Introduction
Overview
We Friends believe that the Inner Christ is at work molding us via every experience that comes our way.
Introduction
Introduction
“They were changed men themselves before they went about to change others.” – William Penn
I love watching a potter work with clay. I suppose one reason I enjoy it so much is my complete inability to do it myself. It looks easy — all you have to do is get the wheel turning, throw a lump of clay on it, wet your hands, and then form a perfect pot or cup or dish or whatever.
Whenever I try it, though, the result is something less than aesthetically pleasing. My attempts end up as a misshapen lump of gook that’s not good for anything.
So, instead of feeling bad about how I can’t do it, I enjoy watching those who can. The glory of the wheel spinning just right, the hands and clay with the perfect amount of moisture, and up rises something beautiful. The piece is formed from the inside out – drawn up and outward. If it’s not quite right, the potter takes it back down and starts all over. Nothing is wasted.
One of my favorite Biblical verses (Isaiah 64:8) portrays God as a potter and us humans as clay. I think this image is true to the Quaker experience: We Friends believe that the Inner Christ is at work molding us via every experience that comes our way. The Divine potter’s hands are ever busy, spinning the wheel, correcting the moisture, adjusting the shape, sometimes working under less than ideal conditions.
Part of the process of being under the potter’s hands is change. The same is true of being under the tutelage of Christ our Inward Teacher. The William Penn quote above reminds us that spiritual transformation was the norm for the early Friends. They found the Light leading them out of spiritual darkness and seeking, into a new way of life and light.
That same Inner Christ who came to teach his people himself shows us, like Friends through the ages, a fresh and deeper way to live a Spirit-directed life – a life that eschews simple spiritual solutions and takes us to the deepest, most soulful parts of our being. The Inner Christ works in ways that are unique to each person. The way the Inner Christ works with us is not the same for each one of us. After all, a good potter knows that different clays perform in different ways.
The Inner Teacher leads us into a way of moving through life with purpose and promise, even in those times when we may not sense with certainty what that purpose and promise are. In a grace-filled way, the Holy Discovery is that we are invited into a life of continuous experiences of God and of transformation of ourselves and the world.

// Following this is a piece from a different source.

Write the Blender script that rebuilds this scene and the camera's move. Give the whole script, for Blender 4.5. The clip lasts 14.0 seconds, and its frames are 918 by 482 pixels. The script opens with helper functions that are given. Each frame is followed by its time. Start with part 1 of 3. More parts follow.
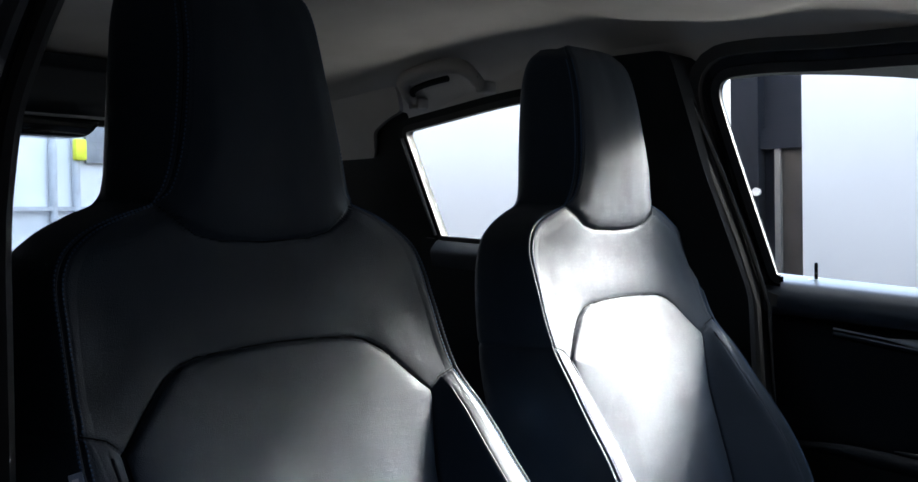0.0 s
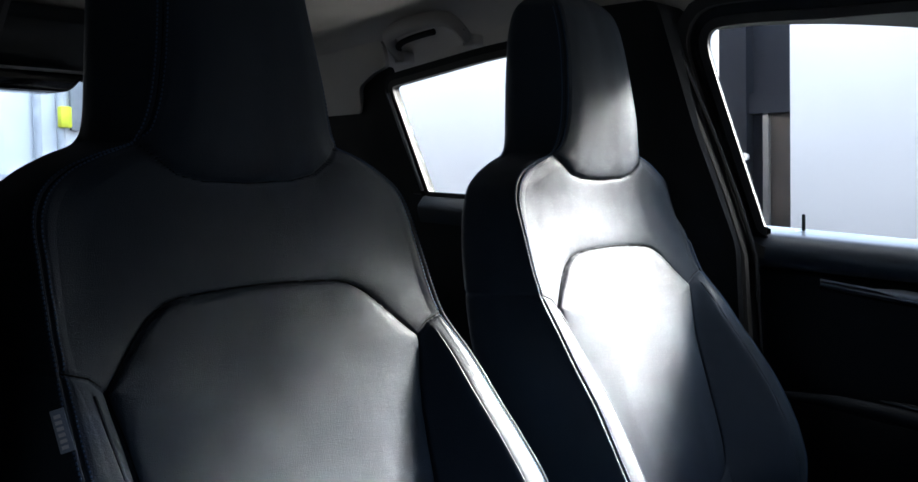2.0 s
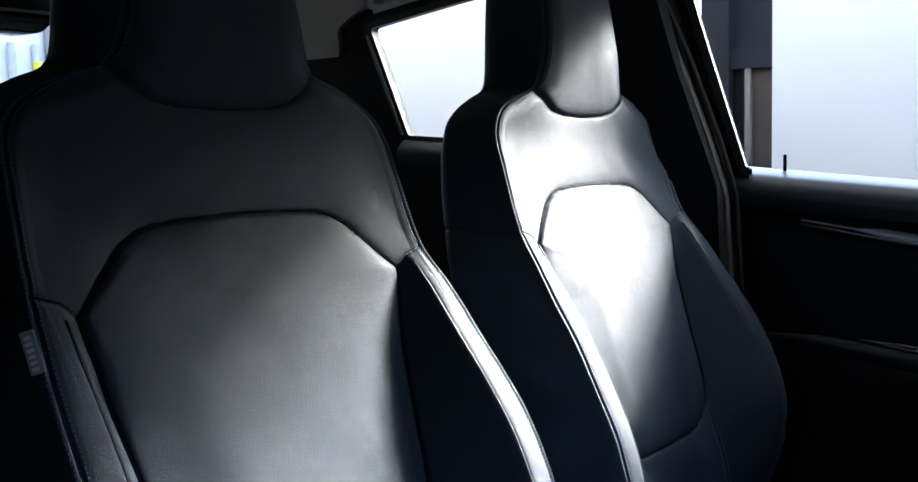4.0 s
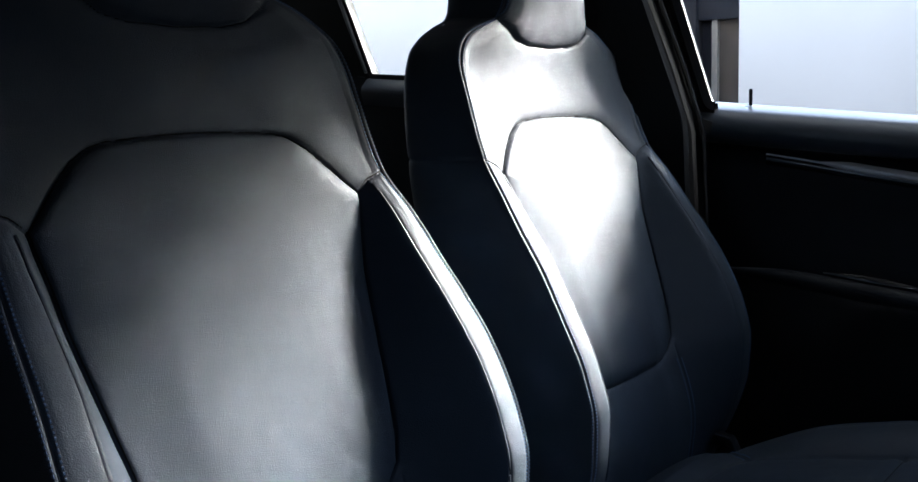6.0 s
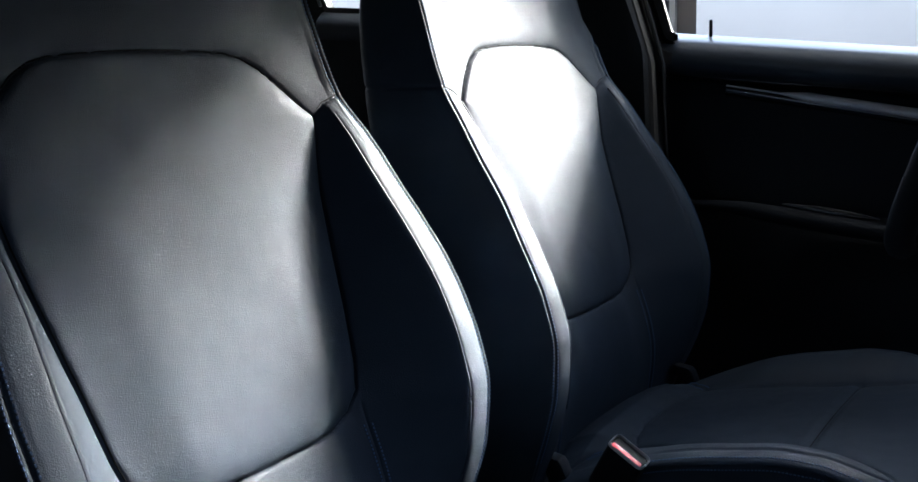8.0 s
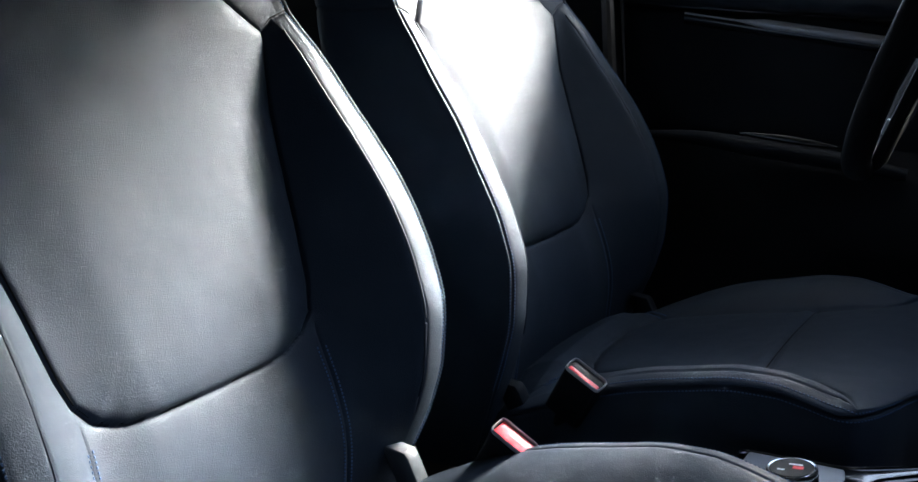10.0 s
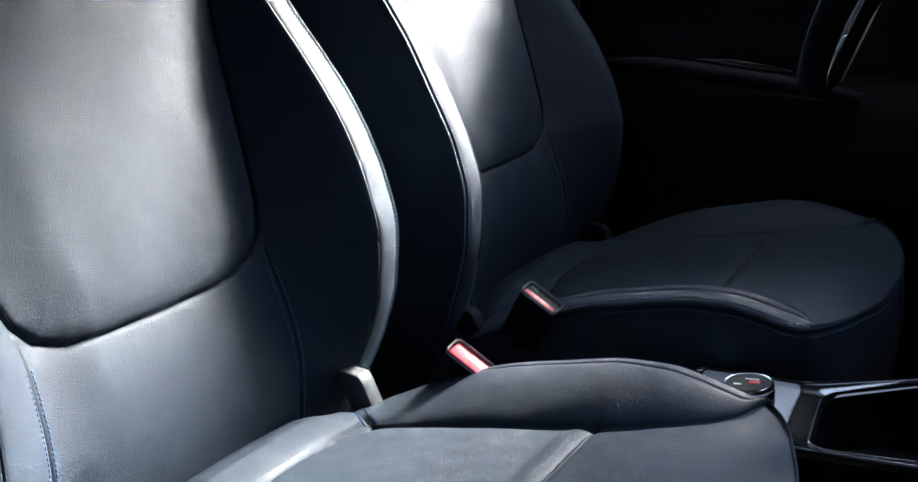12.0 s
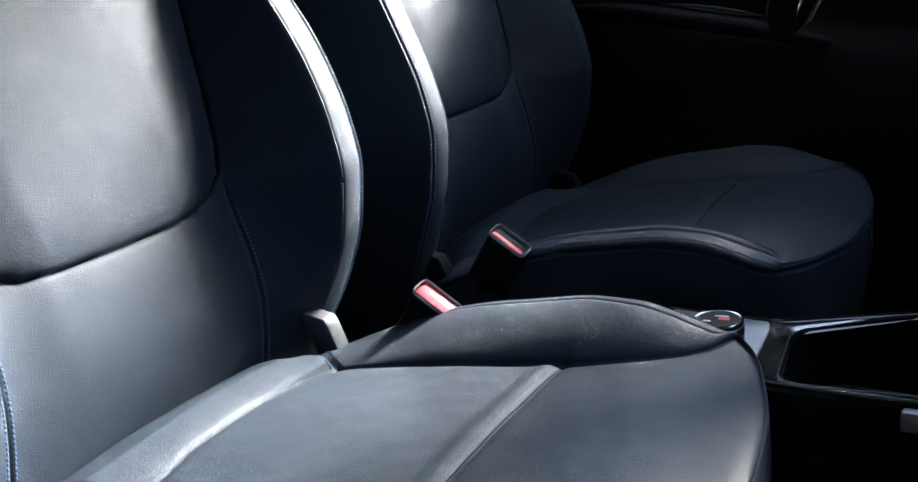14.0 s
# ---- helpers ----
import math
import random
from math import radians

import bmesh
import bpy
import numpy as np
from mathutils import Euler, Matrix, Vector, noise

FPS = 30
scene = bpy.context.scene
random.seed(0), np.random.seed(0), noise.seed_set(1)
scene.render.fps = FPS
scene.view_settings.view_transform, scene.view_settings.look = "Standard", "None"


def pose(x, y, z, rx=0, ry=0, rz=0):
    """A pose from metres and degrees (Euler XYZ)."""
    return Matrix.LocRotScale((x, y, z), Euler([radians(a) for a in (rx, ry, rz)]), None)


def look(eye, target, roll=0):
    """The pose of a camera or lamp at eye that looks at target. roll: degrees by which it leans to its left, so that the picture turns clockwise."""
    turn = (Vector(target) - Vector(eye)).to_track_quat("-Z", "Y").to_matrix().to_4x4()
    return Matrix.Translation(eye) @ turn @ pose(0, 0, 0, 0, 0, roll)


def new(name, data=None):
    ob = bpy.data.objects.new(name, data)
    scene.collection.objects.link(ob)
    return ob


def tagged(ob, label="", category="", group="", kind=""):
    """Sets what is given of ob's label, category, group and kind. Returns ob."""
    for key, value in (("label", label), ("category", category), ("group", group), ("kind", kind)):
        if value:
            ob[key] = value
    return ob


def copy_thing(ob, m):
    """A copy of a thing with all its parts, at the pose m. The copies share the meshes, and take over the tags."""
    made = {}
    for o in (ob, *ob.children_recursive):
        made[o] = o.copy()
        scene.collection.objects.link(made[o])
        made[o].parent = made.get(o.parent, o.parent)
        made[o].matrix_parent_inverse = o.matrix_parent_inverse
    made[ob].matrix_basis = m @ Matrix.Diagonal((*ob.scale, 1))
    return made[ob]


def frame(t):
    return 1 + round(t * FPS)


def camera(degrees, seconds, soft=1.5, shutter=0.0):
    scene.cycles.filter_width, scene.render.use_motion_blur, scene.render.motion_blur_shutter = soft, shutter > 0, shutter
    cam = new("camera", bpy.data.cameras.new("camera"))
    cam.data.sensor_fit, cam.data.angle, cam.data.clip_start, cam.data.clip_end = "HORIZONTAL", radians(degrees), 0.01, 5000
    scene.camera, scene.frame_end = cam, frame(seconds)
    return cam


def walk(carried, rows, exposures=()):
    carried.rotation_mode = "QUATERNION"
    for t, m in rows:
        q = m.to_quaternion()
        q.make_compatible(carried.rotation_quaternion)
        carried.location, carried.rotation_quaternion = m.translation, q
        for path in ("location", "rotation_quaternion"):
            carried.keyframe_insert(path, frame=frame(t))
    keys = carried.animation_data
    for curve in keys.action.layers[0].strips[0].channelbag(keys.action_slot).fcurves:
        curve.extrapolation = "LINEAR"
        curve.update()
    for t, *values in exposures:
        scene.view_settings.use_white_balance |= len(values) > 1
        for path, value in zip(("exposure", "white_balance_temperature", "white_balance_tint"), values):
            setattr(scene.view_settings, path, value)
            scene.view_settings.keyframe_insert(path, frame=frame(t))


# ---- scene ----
cam = camera(46.7, 14.0)
EXPOSURE, KELVIN = 4.0, 6150.0       # stops and white balance, the same all along
PATH = [
    (0, (0.767, -0.727, 1.229), (-0.47, 0.844, 1.19), -0.9),
    (0.5, (0.766, -0.725, 1.223), (-0.47, 0.847, 1.175), -0.9),
    (1, (0.764, -0.723, 1.216), (-0.468, 0.851, 1.154), -0.9),
    (1.5, (0.764, -0.721, 1.209), (-0.463, 0.856, 1.13), -1.0),
    (2, (0.764, -0.719, 1.201), (-0.456, 0.863, 1.104), -1.1),
    (4.5, (0.759, -0.706, 1.16), (-0.423, 0.895, 0.967), -1.3),
    (5, (0.759, -0.704, 1.15), (-0.412, 0.904, 0.937), -1.4),
    (5.5, (0.757, -0.7, 1.142), (-0.398, 0.915, 0.909), -1.4),
    (6, (0.757, -0.696, 1.133), (-0.383, 0.927, 0.879), -1.4),
    (6.5, (0.754, -0.693, 1.126), (-0.369, 0.939, 0.85), -1.5),
    (7, (0.749, -0.689, 1.118), (-0.355, 0.952, 0.817), -1.4),
    (7.5, (0.748, -0.685, 1.112), (-0.34, 0.961, 0.787), -1.4),
    (8, (0.747, -0.683, 1.102), (-0.323, 0.971, 0.756), -1.5),
    (10.5, (0.743, -0.665, 1.059), (-0.237, 1.016, 0.595), -1.5),
    (11, (0.742, -0.662, 1.05), (-0.218, 1.024, 0.562), -1.6),
    (11.5, (0.74, -0.658, 1.039), (-0.199, 1.034, 0.532), -1.6),
    (12, (0.738, -0.654, 1.03), (-0.18, 1.042, 0.5), -1.6),
    (12.5, (0.739, -0.651, 1.022), (-0.163, 1.048, 0.474), -1.7),
    (13, (0.737, -0.647, 1.012), (-0.146, 1.057, 0.449), -1.7),
    (13.5, (0.737, -0.644, 1.005), (-0.136, 1.06, 0.425), -1.7),
    (14, (0.737, -0.643, 0.998), (-0.127, 1.062, 0.408), -1.7),
]
walk(cam, [(t, look(eye, target, roll)) for t, eye, target, roll in PATH], exposures=[(0.0, EXPOSURE, KELVIN, 10.0), (14.0, EXPOSURE, KELVIN, 10.0)])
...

The Inner Christ at work within us – changing us – is a central tenet of the Quaker way. It is one, sadly, that we too often forget. We imagine we are growing through our own efforts. Indeed, Thomas Kelly says:
“In this humanistic age we suppose man is the initiator and God is the responder. But the living Christ within us is the initiator and we are the responders. God the Lover, the accuser, the revealer of light and darkness presses within us. ’Behold, I stand at the door and knock.’ And all our apparent initiative is already a response, a testimonial to His secret presence and working within us. The basic response of the soul to the Light is internal adoration and joy, thanksgiving and worship, self-surrender and listening.”
We need to bring this “secret presence” into our consciousness. We need to recognize that Spirit is at work in us, and that by cooperating with that work we can begin to live as we know we ought to live. As we pay attention to the Inner Christ, we hear our own hearts and souls calling us to be more like the people we know Spirit meant us to be.
The Inner Christ works within us, often in very subtle ways. While the occasional ecstatic experiences occur – Fox’s having his vision on Pendle Hill, for example — Spirit is at work primarily in the everyday ventures of life. Spirit works within us so that we can live faithfully in life’s common ventures: youth, adulthood, marriage, work, family, illness, and death. These are all things that each of us shares, in some degree, with the rest of God’s people. They are the normal stuff of life. God is present in them. As English Friend William Littleboy wrote:
“God is above all the God of the normal. In the common facts and circumstances of life He draws near to us, quietly. He teaches us in the routine of life’s trifles, gently, and unnoticed. His guidance comes to us through the channels of ‘reason [and] judgment’… we have been taught by Him when we least suspected it; we have been guided … though the guiding hand rested upon us so lightly that we were unaware of its touch.”
It is as we engage with the work of the Inner Christ that we find ourselves refreshed and renewed. We see the fruits of the Spirit as outlined in Galatians 5:22 & 23 — “But the fruit of the Spirit is love, joy, peace, forbearance, kindness, goodness, faithfulness, gentleness, and self-control” — coming to bud, to flower, and then to be fully realized fruit. The fruits of the Spirit have a better chance of growing in our soul soil when we allow the Inward Christ to cultivate it and water it with Divine Love.
June Ellis is quoted in the current Faith and Practice of Britain Yearly Meeting as asking: “What happens to those who are part of our meetings? Are their lives changed? Do they care more? Love more? What do we know of one another’s lives outside of the meeting? Of one another’s spiritual journeys? Do we seek to share joys and humour as well as sorrows…?”
If we are open to The Light, Seed, Christ Working in Us, then the answer will be “Yes” to each of these questions – and more!